Over the past couple of weeks efforts to cut carbon emissions and Green Investment Bank (GIB) have been thrust firmly into the limelight. But there is still great uncertainty about how to turn proposals and promises into a functioning low carbon economy.

First energy secretary Chris Huhne confirmed that the government had accepted the independent Climate Change Committee’s recommendations for cutting carbon emissions (NCE 12 May). If successful the UK’s carbon emissions will fall by 50% of 1990 levels.

It is part of the government’s overall carbon reduction commitment which seeks to reduce the emissions of public sector organisations and large corporations through a carbon trading system. It does so by charging a minimum price per tonne of carbon produced, with the charge escalating each year.

“It [GIB] seems to be severely hampered in the way it can raise monies,”

Crispin Matson, Ramboll

The carbon floor price will be £16/tonne of carbon dioxide in 2013 rising to £30/tonne in 2020. The idea is to encourage carbon reduction as well as stimulating investment in low carbon technology.

In a second key announcement from the government, deputy prime minister Nick Clegg and business secretary Vince Cable confirmed details about the GIB. It will start operating next April with an initial fund of £3bn.

Cost consultant EC Harris partner Mark Stewart believes the bank’s success will be key to the transition to a low carbon.
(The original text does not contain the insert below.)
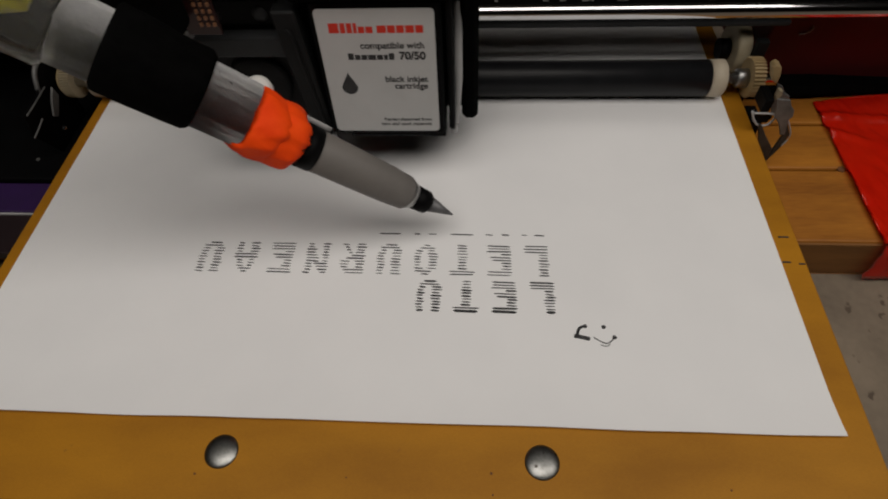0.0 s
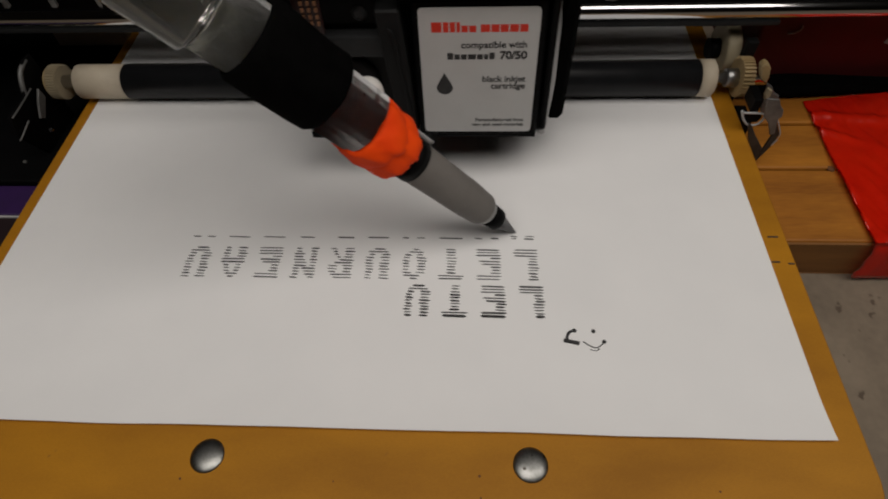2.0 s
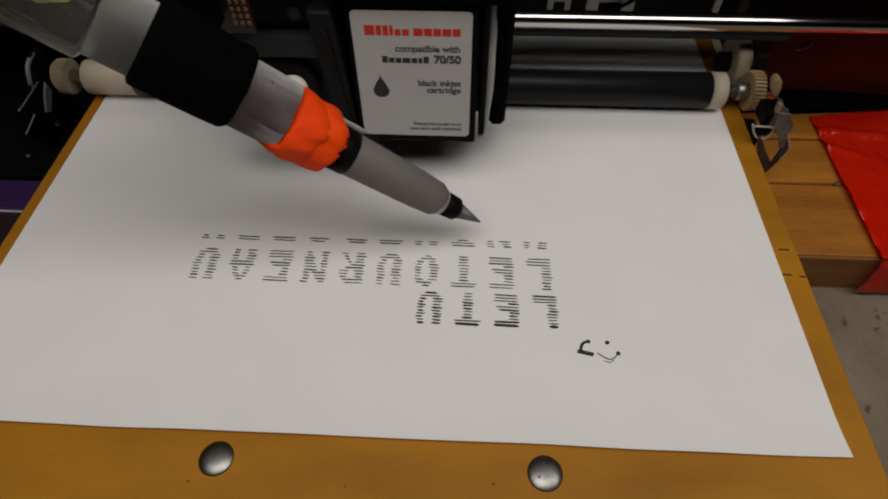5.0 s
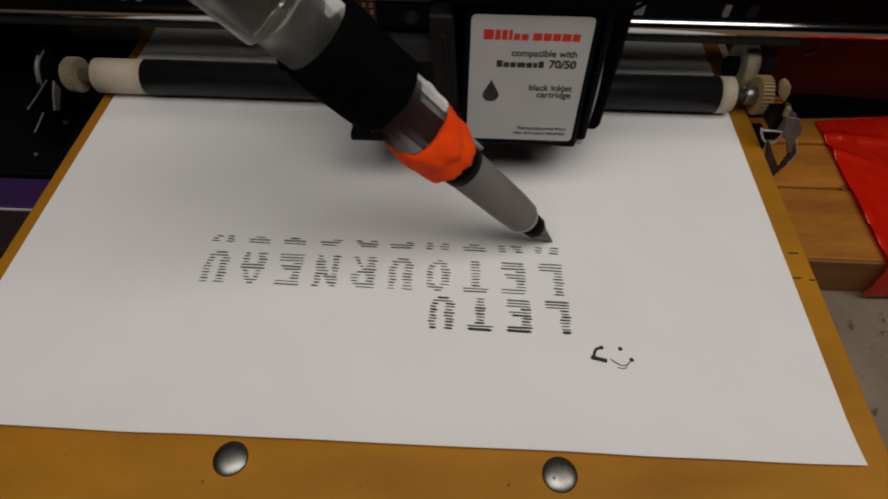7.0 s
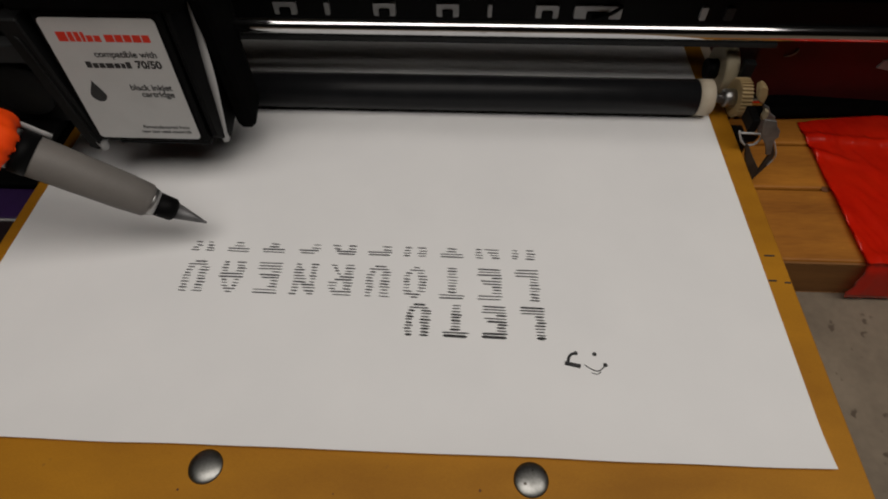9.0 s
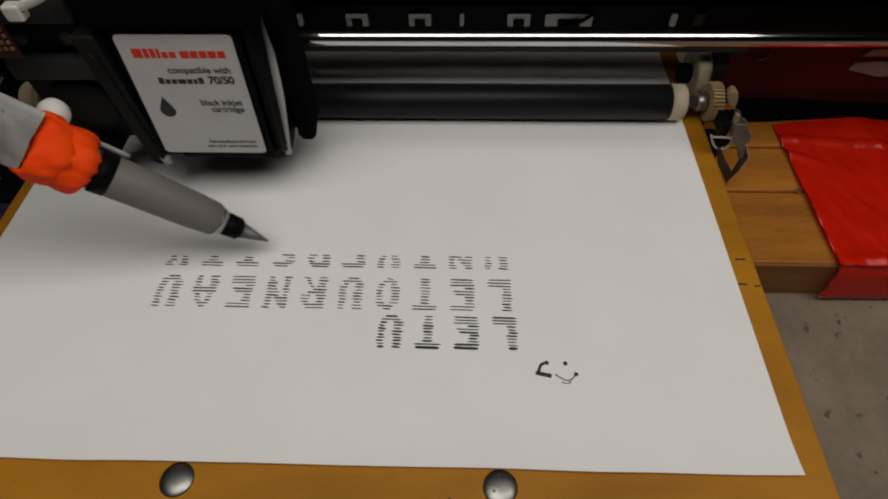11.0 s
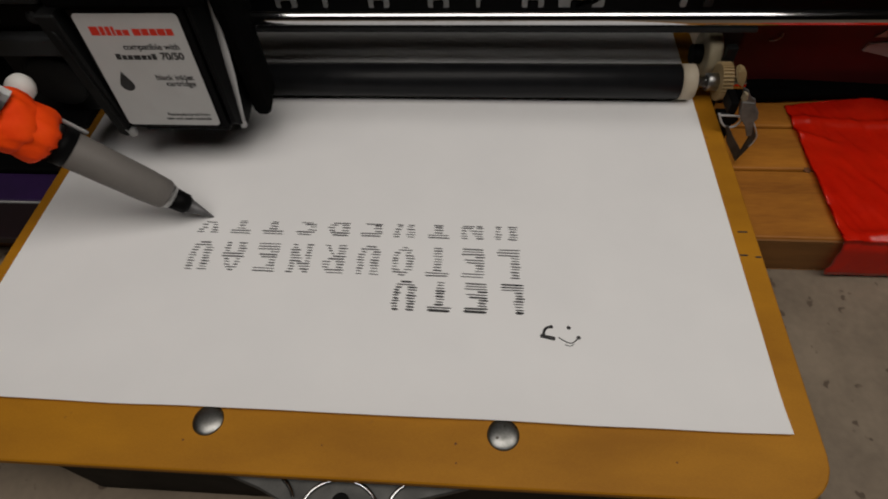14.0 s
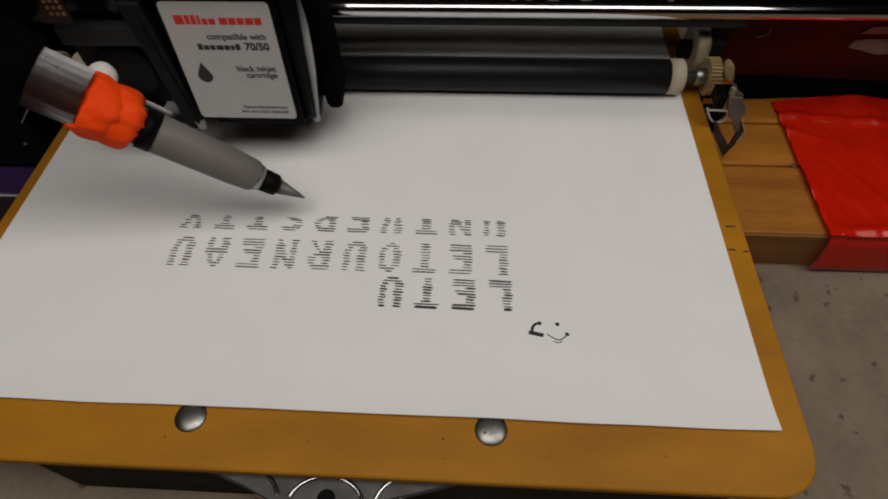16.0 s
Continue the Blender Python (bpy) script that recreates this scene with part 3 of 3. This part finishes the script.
    for k in range(24):
        a = 2 * math.pi * k / 24
        r = 0.00215
        px, py = r * math.sin(a), -r * math.cos(a)
        if py > 0:
            px *= max(0.0, 1 - (py / r) ** 1.2) ** 0.9
            py *= 2.1
        drop.append((0.200 * W + px, 0.400 * H + py))
    part("drop_print", prism(drop, "z", z - 0.0001, z, 0), M["ink"], lab, "printed black ink drop")


carriage()

# ---- the pen on its arm, a part that tips up and down ----
TIP, UP = Vector((0.0, 0.0613, 0.0004)), Vector((-0.620, -0.100, 0.778)).normalized()
PIVOT, HINGE = Vector((-0.0418, 0.0565, 0.0446)), Vector((0.422, 0.861, -0.285)).normalized()


def tape_lap(q, mid, radius, half, bulge, tilt, seed):
    """One lap of cloth tape about the pen: a thick, bulged ring with ragged edges."""
    bm = bmesh.new()
    rings = []
    for k in range(15):
        v = k / 7 - 1
        ring = []
        for i in range(56):
            a = 2 * math.pi * i / 56
            c, w = math.cos(a), math.sin(a)
            edge = 1 + 0.26 * noise.noise((c * 2.4, w * 2.4, seed)) + 0.20 * noise.noise((c * 7, w * 7, seed + (v > 0)))
            r = radius - 0.0016 * abs(v) ** 7 + bulge * (1 - v * v) * 0.5 + 0.00045 * noise.noise((c * 1.8, w * 1.8, seed + v)) + 0.0006 * noise.noise((c * 4.5 + v, w * 4.5, seed + 3 + v * 0.8)) - 0.0007 * max(0.0, noise.noise((c * 3, w * 3, seed + 8 + v * 0.4)))
            d = mid + v * half * edge + tilt * radius * math.cos(a - 2.2)
            ring.append(bm.verts.new(TIP + q @ Vector((r * c, r * w, d))))
        rings.append(ring)
    for a, b in zip(rings, rings[1:]):
        for i in range(56):
            bm.faces.new((a[i], a[(i + 1) % 56], b[(i + 1) % 56], b[i])).smooth = True
    bm.faces.new(rings[0][::-1])
    bm.faces.new(rings[-1])
    return bm


def pen():
    arm = part("pen", lathe(TIP, UP, [(0.0152, 0.0040), (0.0160, 0.0045), (0.0220, 0.0049), (0.0420, 0.0052), (0.0426, 0.0050)], 36), M["grip"], CARRIAGE, "grey drawing pen held in an aluminium trough")
    part("nib_cone", lathe(TIP, UP, [(0.0, 0.00025), (0.0010, 0.0005), (0.0085, 0.0023)], 28), M["cone"], arm, "brushed metal nib cone")
    part("nib_collar", lathe(TIP, UP, [(0.0085, 0.0025), (0.0092, 0.0031), (0.0136, 0.0033)], 28), M["black"], arm, "black collar")
    part("clear_collar", lathe(TIP, UP, [(0.0136, 0.0034), (0.0146, 0.0038), (0.0158, 0.0040)], 28), M["steel"], arm)
    part("barrel_ring", lathe(TIP, UP, [(0.0422, 0.0054), (0.0458, 0.0055)], 30), M["black"], arm, "black barrel ring")
    part("clear_barrel", lathe(TIP, UP, [(0.0458, 0.0050), (0.0510, 0.0052)], 30), M["steel"], arm, "smoky barrel end")
    # two crumpled laps of orange tape, one over the other, each wound askew
    q = UP.to_track_quat("Z", "X")
    lap = part("orange_tape", tape_lap(q, 0.0521, 0.0071, 0.0048, 0.0009, 0.18, 1.0), M["orange"], arm, "crumpled bright orange cloth tape")
    part("tape_lap", tape_lap(q, 0.0567, 0.0075, 0.0042, 0.0012, 0.26, 5.0), M["orange"], lap, "second lap of the orange tape")
    # aluminium trough: a half tube, open to one side
    side = Vector((0, 0.5, 0.85))
    RISE = (side - UP * side.dot(UP)).normalized() * 0.0011
    face = Vector((0.20, 1.0, 0.45))
    OPEN = (face - UP * face.dot(UP)).normalized()
    ACROSS = UP.cross(OPEN)
    bm = bmesh.new()
    outer = []
    for d in (0.0592, 0.0660, 0.0700, 0.0800, 0.0900, 0.0940, 0.0962):
        ring = []
        for k in range(19):
            a = radians(55 + 250 * k / 18)
            out = OPEN * math.cos(a) + ACROSS * math.sin(a)
            ring.append(bm.verts.new(TIP + RISE + out * 0.0079 + UP * (d + 0.0006 * noise.noise((k * 0.5, d * 90, 0)))))
        outer.append(ring)
    for a, b in zip(outer, outer[1:]):
        for k in range(18):
            f = bm.faces.new((a[k], a[k + 1], b[k + 1], b[k]))
            f.smooth = True
    bmesh.ops.solidify(bm, geom=bm.faces[:], thickness=0.0006)
    part("trough", bm, M["alu"], arm, "scratched aluminium half tube")
    part("inner_barrel", lathe(TIP + RISE * 0.6, UP, [(0.0595, 0.0050), (0.0950, 0.0050)], 28), M["alu"], arm, "pale grey pen barrel")
    part("clamp", lathe(TIP + RISE, UP, [(0.0695, 0.0084), (0.0705, 0.0089), (0.0740, 0.0091), (0.0830, 0.0091), (0.0880, 0.0090), (0.0886, 0.0084)], 30, wobble=0.06), M["matte"], arm, "black foam tape clamp")
    part("clear_tube", lathe(TIP, UP, [(0.0964, 0.0070), (0.0972, 0.0081), (0.1500, 0.0081)], 36), M["clear"], arm, "clear plastic tube")
    part("fluid", lathe(TIP + RISE * 1.6, UP, [(0.1015, 0.0012), (0.1050, 0.0032), (0.1120, 0.0042), (0.1300, 0.0046), (0.1360, 0.0030)], 28, wobble=0.35), M["yellow"], arm, "yellow green filling")
    part("knob", lathe((-0.0367, 0.0675, 0.0452), (0.1, -0.75, 0.65), [(0, 0.0034), (0.0015, 0.0037), (0.0028, 0.0032), (0.0037, 0.0021), (0.0041, 0.0004)], 26), M["white"], arm, "white plastic knob")
    off = RISE.normalized() * 0.0060
    a, b = TIP + off + UP * 0.0405, TIP + off + UP * 0.0720
    part("flange_strip", cord([a, a.lerp(b, 0.5), b], 0.0008, flat=0.4), M["grey"], arm, "thin pale strip along the pen")
    return arm


PEN = pen()

# ---- what moves ----


def tipped(degrees):
    return Matrix.Translation(PIVOT) @ Matrix.Rotation(radians(degrees), 4, HINGE) @ Matrix.Translation(-PIVOT)


SLIDE = [(0, 0.0109), (0.5, -0.0121), (1.0, -0.0402), (1.3, -0.0545), (1.5, -0.0273), (1.7, 0.0290), (1.8, 0.0458), (2.0, 0.0394), (2.5, 0.0136),
         (3.0, -0.0106), (3.2, -0.0211), (3.8, -0.0500), (3.92, -0.0550), (4.1, -0.0200), (4.3, 0.0350), (4.42, 0.0460), (4.6, 0.0380), (5.0, 0.0180),
         (5.3, 0.0020), (5.5, -0.0087), (6.0, -0.0329), (6.45, -0.0560), (6.6, -0.0276), (6.7, -0.0100), (6.8, 0.0313), (6.9, 0.0455), (7.0, 0.0430),
         (7.5, 0.0196), (8.0, -0.0061), (8.5, -0.0301), (9.0, -0.0555), (9.2, -0.0178), (9.36, 0.0330), (9.46, 0.0455), (9.6, 0.0400), (10.5, -0.0050),
         (11.0, -0.0285), (11.3, -0.0420), (11.5, -0.0522), (11.58, -0.0545), (11.7, -0.0200), (11.85, 0.0400), (11.93, 0.0475), (12.0, 0.0452), (12.5, 0.0236),
         (13.0, -0.0006), (13.5, -0.0270), (14.0, -0.0511), (14.12, -0.0545), (14.3, -0.0178), (14.4, 0.0060), (14.5, 0.0362), (14.6, 0.0455), (14.7, 0.0430),
         (15.0, 0.0295), (15.5, 0.0028), (16.0, -0.0225)]
U, D = -12.6, 0.0
TILT = [(0, -13.0), (0.2, U), (0.3, D), (0.4, U), (0.5, U), (0.65, D), (0.8, U), (0.92, D), (1.0, D), (1.2, D), (1.3, U), (1.8, U), (1.92, D), (2.08, D), (2.2, U), (2.35, D), (2.6, D),
        (2.7, U), (2.8, U), (2.92, D), (3.05, D), (3.2, U), (3.35, D), (3.5, U), (3.65, D), (3.8, D), (3.92, U), (4.42, U), (4.55, D), (4.7, U), (4.85, D), (5.0, U), (5.1, D),
        (5.25, U), (5.36, D), (5.44, D), (5.5, -6), (5.6, U), (6.05, U), (6.18, D), (6.3, U), (6.85, U), (6.95, D), (7.2, D), (7.32, U), (7.5, U), (7.6, D), (7.8, D), (7.9, U),
        (7.98, D), (8.03, D), (8.12, -9), (8.2, U), (8.4, U), (8.48, D), (8.53, D), (8.62, U), (8.75, D), (8.9, U), (9.0, U), (9.5, U), (9.62, D), (9.8, U), (9.95, D), (10.1, U),
        (10.3, D), (10.5, U), (10.65, D), (10.8, D), (10.95, U), (11.1, D), (11.22, U), (11.3, U), (11.38, D), (11.52, D), (11.6, U), (12.1, U), (12.2, D), (12.35, U), (12.55, U), (12.66, D), (12.8, U),
        (12.92, D), (13.08, D), (13.2, U), (13.6, U), (13.72, D), (13.85, U), (13.94, D), (14.04, D), (14.14, U), (14.62, U), (14.72, D), (14.85, U), (14.95, -6), (15.05, -5), (15.15, D),
        (15.28, U), (15.42, D), (15.56, D), (15.7, U), (15.82, D), (15.92, U), (16.0, -12.7)]
FEED = [(0, 0.0053), (1.2, 0.00525), (1.5, 0.0048), (1.8, 0.0044), (3.8, 0.0043), (4.2, 0.0037), (6.45, 0.0035), (6.85, 0.0024), (8.9, 0.0023), (9.4, 0.00145), (11.45, 0.00135),
        (11.9, 0.0007), (14.05, 0.00065), (14.5, 0.0), (16.0, 0.0)]
PASSES = [(-1.0, 1.3), (1.8, 3.92), (4.42, 6.45), (6.9, 9.0), (9.46, 11.58), (11.93, 14.12), (14.6, 16.6)]


def motions():
    walk(CARRIAGE, [(t, pose(x, 0, 0)) for t, x in SLIDE])
    walk(PEN, [(t, tipped(a)) for t, a in TILT])
    walk(PAPER, [(t, pose(0, y, 0)) for t, y in FEED])
    # each ink stroke rises through the sheet's top when the pen comes by
    for k, x, ob in STROKES:
        t0, t1 = PASSES[k]
        t = t0 + (0.046 - x) / 0.1005 * (t1 - t0)
        up, down = pose(0, 0, TOP), pose(0, 0, TOP - 0.00015)
        if t < 0.05:
            continue
        if t > 15.9:
            walk(ob, [(0, down), (16.0, down)])
        else:
            walk(ob, [(0, down), (t - 0.04, down), (t + 0.03, up), (16.0, up)])


motions()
However, with the GIB unable to borrow until 2015, Ramboll UK building services director Crispin Matson
says the government has missed an opportunity to bring in investment. “It seems to be severely hampered in the way it can raise monies,” says Matson.

While the government has put in a series of measures to stimulate low carbon power generation and create certainty for investors, Stewart suggests the UK could benefit from backing one big scheme.

“If [the government] gets off its perch and backs a major offshore Round 3 scheme, the manufacturing base and investment should follow,” he says. “The government says the market will shape the low carbon generation but that’s not where we are.”

Green Investment Bank

Stewart adds that another issue is that utility firms do not have lots of money to invest in the UK. Although the GIB could stimulate a further £15bn investment, energy regulator Ofgem recently put the total cost for renewing the energy infrastructure at £200bn. ICE director general Tom Foulkes says that over 70% of investment must from the private sector.

The government has clearly committed to nuclear and off shore wind. However, the benefits of offshore wind splits opinion.

Others believe that there is too much consultation and discussion and not enough construction.

With the strength of opinion on either side it remains to be seen how easy it will be to meet the government’s green ambitions.